Laporan Wartawan Tribunnews.com, Vincentius Jyestha
TRIBUNNEWS.COM, JAKARTA - Sekretaris Jenderal Aliansi Masyarakat Adat Nusantara (AMAN) Rukka Sombolinggi meminta DPR RI untuk mencermati draft RUU Masyarakat Hukum Adat yang disebutnya belum menjawab sejumlah persoalan terkait masyarakat adat.
Diketahui, delapan fraksi di DPR RI telah sepakat terkait harmonisasi draf Rancangan Undang-Undang Masyarakat Hukum Adat dalam rapat Badan Legislasi (Baleg) di Kompleks Parlemen, Senayan, Jakarta, Jumat (4/9).
"Draft RUU Masyarakat Hukum Adat yang ada saat ini perlu dicermati, karena belum menjawab persoalan-persoalan, bahkan berbahaya bagi keberadaan masyarakat adat. Contohnya pengaturan tentang evaluasi masyarakat adat," ujar Rukka, ketika dihubungi Tribunnews.com, Sabtu (12/9/2020).
Rukka mengatakan pengaturan soal evaluasi masyarakat adat justru bertentangan dengan Undang-Undang Dasar yang mengakui keberadaan masyarakat adat.

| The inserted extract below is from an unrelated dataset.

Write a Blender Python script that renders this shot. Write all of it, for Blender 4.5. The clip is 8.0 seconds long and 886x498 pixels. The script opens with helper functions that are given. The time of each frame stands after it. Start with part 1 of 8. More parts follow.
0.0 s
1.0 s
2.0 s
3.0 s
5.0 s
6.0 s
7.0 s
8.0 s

Baca: Komnas HAM Dorong RUU Masyarakat Hukum Adat Segera Dibahas dan Disahkan DPR
Baca: Demokrat: RUU Masyarakat Hukum Adat Jadi Hadiah Selama 75 Tahun RI Merdeka
Dia menjelaskan bahwa masyarakat adat punya asal-usul, sudah ada sebelum negara ini ada, tidak dibentuk oleh negara. Dan pasal-pasal evaluasi dapat menjadi alat untuk menghapus status masyarakat adat berikut dengan hak-haknya.
"RUU sepertinya ketika dibuat ternyata sudah punya niat untuk menghapus. Pasal tentang evaluasi masyarakat adat itu sangat tidak tepat, bahkan berbahaya," kata dia.

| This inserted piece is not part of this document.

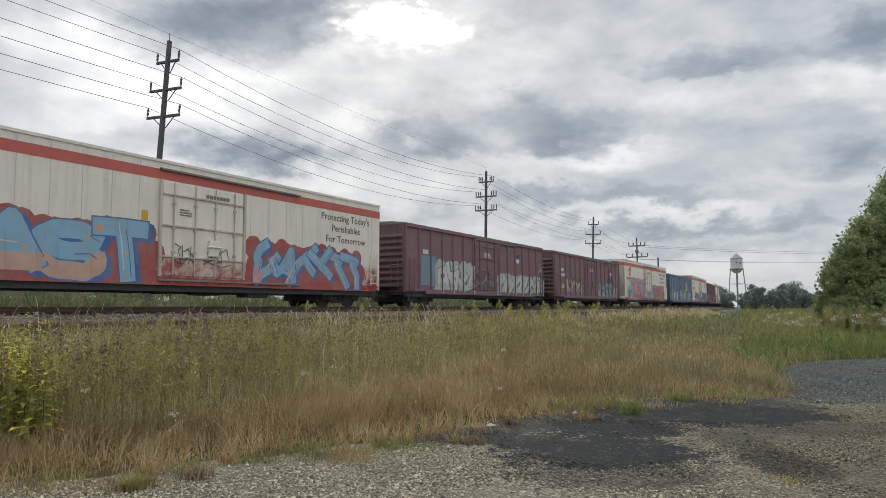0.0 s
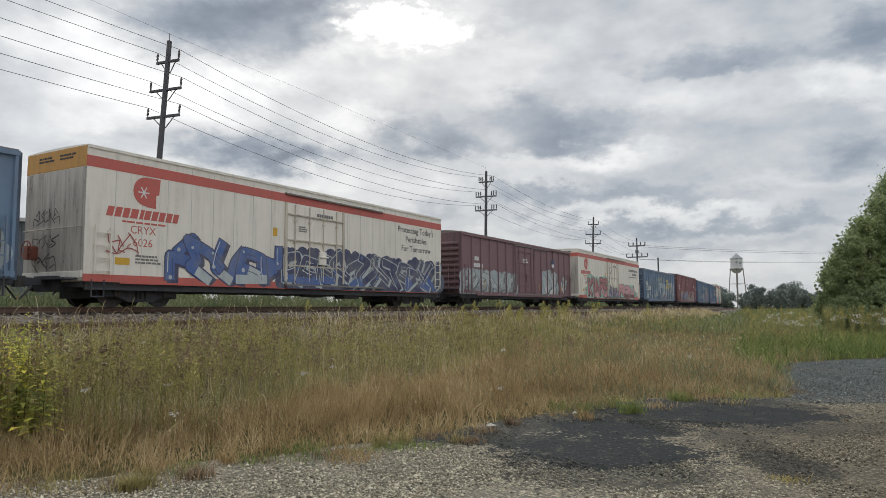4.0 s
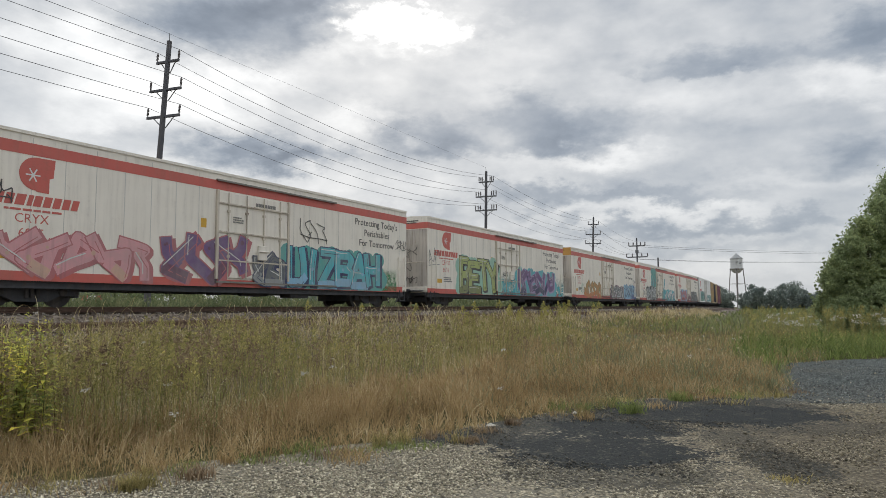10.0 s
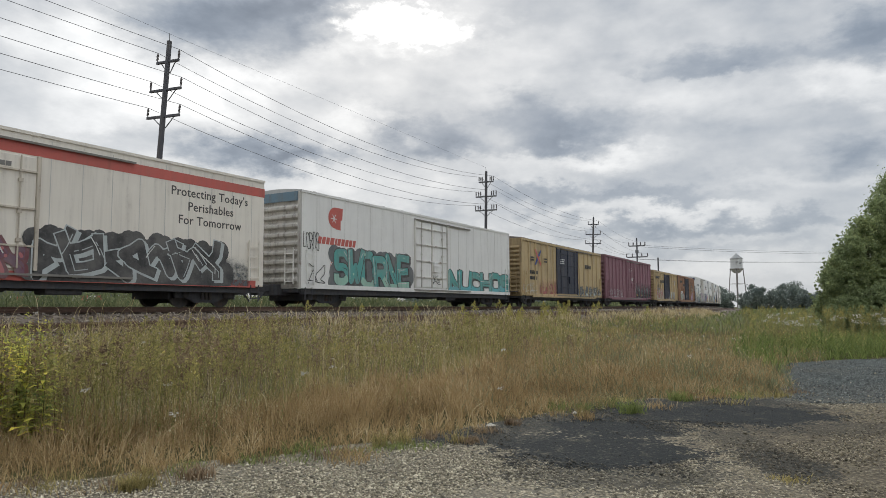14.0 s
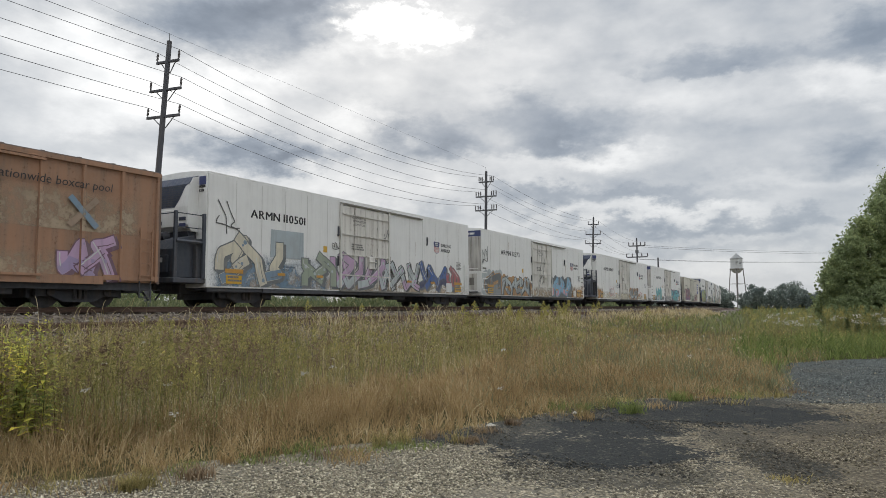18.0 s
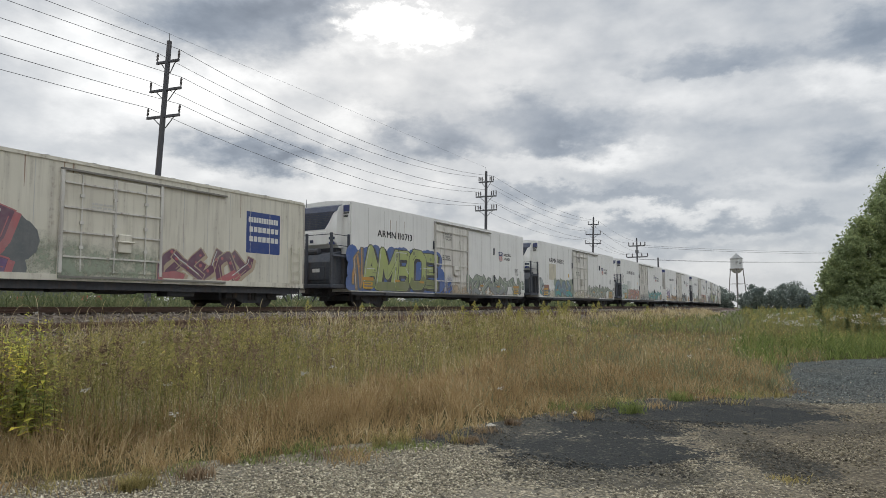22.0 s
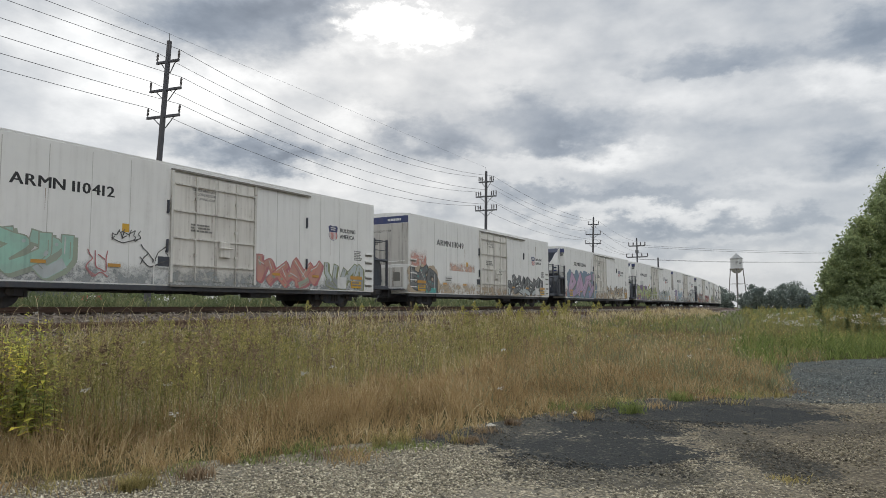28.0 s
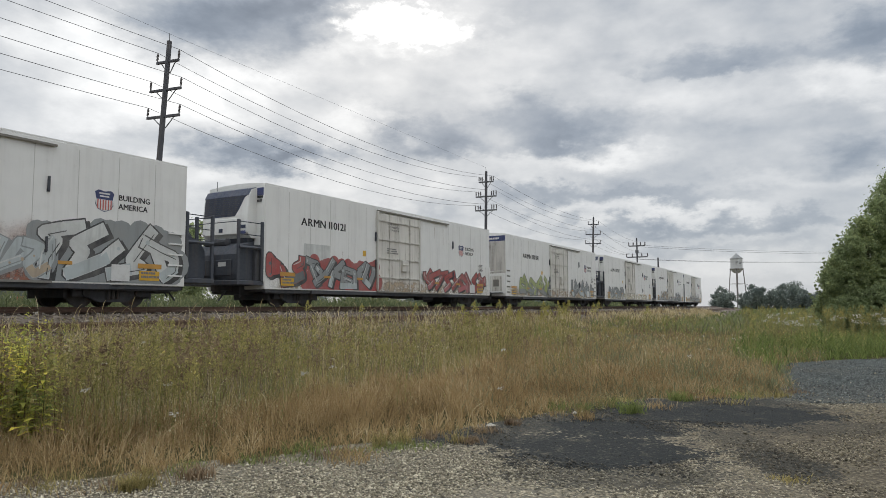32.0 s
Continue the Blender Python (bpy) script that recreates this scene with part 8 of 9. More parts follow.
art(c, (
    ("P", -9.0, -7.7, 1.55, 2.15, "white sky blue -", "H2O"),
    ("H", -9.3, -7.3, 0.85, 1.9, "teal"),
    ("P", -7.6, -1.5, 0.9, 3.0, "pink rose wine sky", "RAGUE"),
    ("H", -1.5, 1.8, 0.85, 1.9, "sky"),
    ("P", 1.7, 8.4, 0.9, 2.5, "rose amber wine sky", "UISBAH"),
    ("T", 0.2, 1.0, 1.4, 2.0, "black"),
    ("T", 9.3, 10.2, 2.4, 3.1, "orange"),
), 4, (), DOOR_S)


c, posts = post_boxcar("blue-grey boxcar with cream and grey graffiti and yellow marks", 18.0, 4.2, BOX_BLUE, 0.0, 3.1)
couple(91.0, 18.0, c)
service_marks(c, (("SP", "691 745"), STENCIL_WHITE, SIGN_BLUE))

art(c, (
    ("H", -8.4, -2.1, 0.85, 2.1, "cream"),
    ("B", -7.4, -6.6, 1.0, 1.9, "pale"),
    ("P", -6.5, -3.1, 0.85, 2.2, "white cream grey -"),
    ("B", -3.1, -2.2, 1.7, 2.2, "black"),
    ("P", -2.1, 1.5, 0.9, 2.3, "pale steel smoke -"),
    ("P", 1.5, 8.5, 0.85, 2.1, "pale tan smoke cloud"),
), 5, posts, DOOR3)


c = stripe_reefer("cream refrigerator car with navy graffiti and an orange end band", BAND_ORANGE)
stripe_marks(c, "6026", True)
couple(110.95, 20.6, c)

art(c, (
    ("T", -9.6, -8.5, 1.6, 2.3, "red"),
    ("P", -7.5, -2.1, 0.85, 2.5, "blue pale navy -"),
    ("P", -2.1, 10.1, 0.85, 2.4, "navy blue pale navy"),
), 6, (), DOOR_S)


c, posts = post_boxcar("dark brown boxcar with white and grey graffiti", 18.4, 4.3, BOX_BROWN, 0.0, 3.1)
couple(133.8, 18.4, c)
box_marks(c, 5.0)

art(c, (
    ("P", 3.3, 6.1, 0.85, 2.6, "pale white smoke cloud"),
    ("P", 7.2, 8.4, 0.9, 2.3, "white pale smoke -"),
    ("P", -9.1, -1.6, 0.85, 2.2, "pale grey smoke cloud"),
), 7, posts, DOOR3)


c = stripe_reefer("cream refrigerator car with rose graffiti on mint clouds")
stripe_marks(c, "6006", False)
decal(c, "maker_mark", blocks([(0.0, (0.5, 0.3, 0.3, 0.3, 0.3, 0.3, 0.3, 0.3, 0.3, 0.3, 0.3)), (1.4, (0.3, 0.3, 0.3, 0.3, 0.3, 0.3))], 0.22, 0.16, FADED), 5.95, 3.58, "row of dark blocks")
decal(c, "fine_print", fine_print(1, 3.4, 0.09, FADED), 6.1, 2.97)
couple(154.4, 20.6, c)

art(c, (
    ("H", -9.6, 10.2, 0.85, 1.5, "mint"),
    ("P", -7.9, -2.0, 0.9, 2.7, "rose pink black mint", "KINRS"),
    ("P", -1.6, 1.7, 0.9, 2.0, "purple lilac navy -"),
    ("P", 2.1, 7.9, 0.9, 2.2, "pink wine wine mint", "RGN"),
), 8, (), DOOR_S)


c, posts = post_boxcar("blue-grey boxcar covered in faded grey graffiti", 18.0, 4.2, BOX_BLUE, 0.0, 3.1)
couple(177.1, 18.0, c)
service_marks(c, (("SP", "691 921"), INK, STENCIL_WHITE))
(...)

Selain itu, Rukka menyebut salah satu letak persoalan masyarakat adat selama ini adalah sektoralisme dalam pemerintahan. Dimana kementerian-kementerian tidak saling mendengar, tidak saling berbicara sehingga tidak ada sinkronisasi, apalagi koordinasi.
"Masyarakat adat jadi korban sektoralisme. Masyarakat adat seperti bola, yang dipingpong kesana kemari. Seperti terperangkap dalam rumah besar, tidak ada pintu, tidak ada jendela. Tidak ada pilihan," ungkap Rukka.
Rukka mencontohkan korban sektoralisme adalah kriminalisasi terhadap Effendi Buhing, Ketua Masyarakat Adat Laman Kinipan, yang belakangan ini menjadi viral di seluruh media. Dalam kasus itu, mereka mengadu kemana-mana namun tak jua mendapat solusi. Sehingga menurut Rukka persoalan sektoralisme ini harus dibereskan dalam UU Masyarakat Hukum Adat.
Kemudian, persoalan lain yang perlu dibahas dalam RUU tersebut adalah pengaturan tentang restitusi dan rehabilitasi untuk memastikan pemulihan terhadap pelanggaran-pelanggaran hak masyarakat adat yang sudah terjadi di masa lalu.
"Valuasi Ekonomi wilayah adat yang dilakukan oleh IPB, UI dan UNPAD menunjukkan bahwa nilai ekonomi sumbangan masyarakat adat cukup besar dan berpotensi lebih besar lagi jika dilindungi dan dikembangkan bersama dengan pemerintah," jelasnya.
"Pandemi juga menunjukkan bahwa masyarakat adat yang sudah kehilangan wilayah adatnya tidak memiliki stok pangan yang cukup. Sebaliknya masyarakat adat yang masih memiliki wilayah adat yang utuh dan hidup dari wilayah adat tersebut memiliki stok pangan yang cukup, bahkan lebih dari cukup untuk bisa dibagi kepada masyarakat lain. Ini menunjukkan bahwa wilayah adat adalah pertahanan dan Lumbung pangan Indonesia yang harus dijaga," pungkas Rukka.
Sebelumnya diberitakan, sebanyak delapan fraksi di DPR RI sepakat terkait harmonisasi draf Rancangan Undang-Undang Masyarakat Hukum Adat dalam rapat Badan Legislasi (Baleg) di Kompleks Parlemen, Senayan, Jakarta, Jumat (4/9/2020).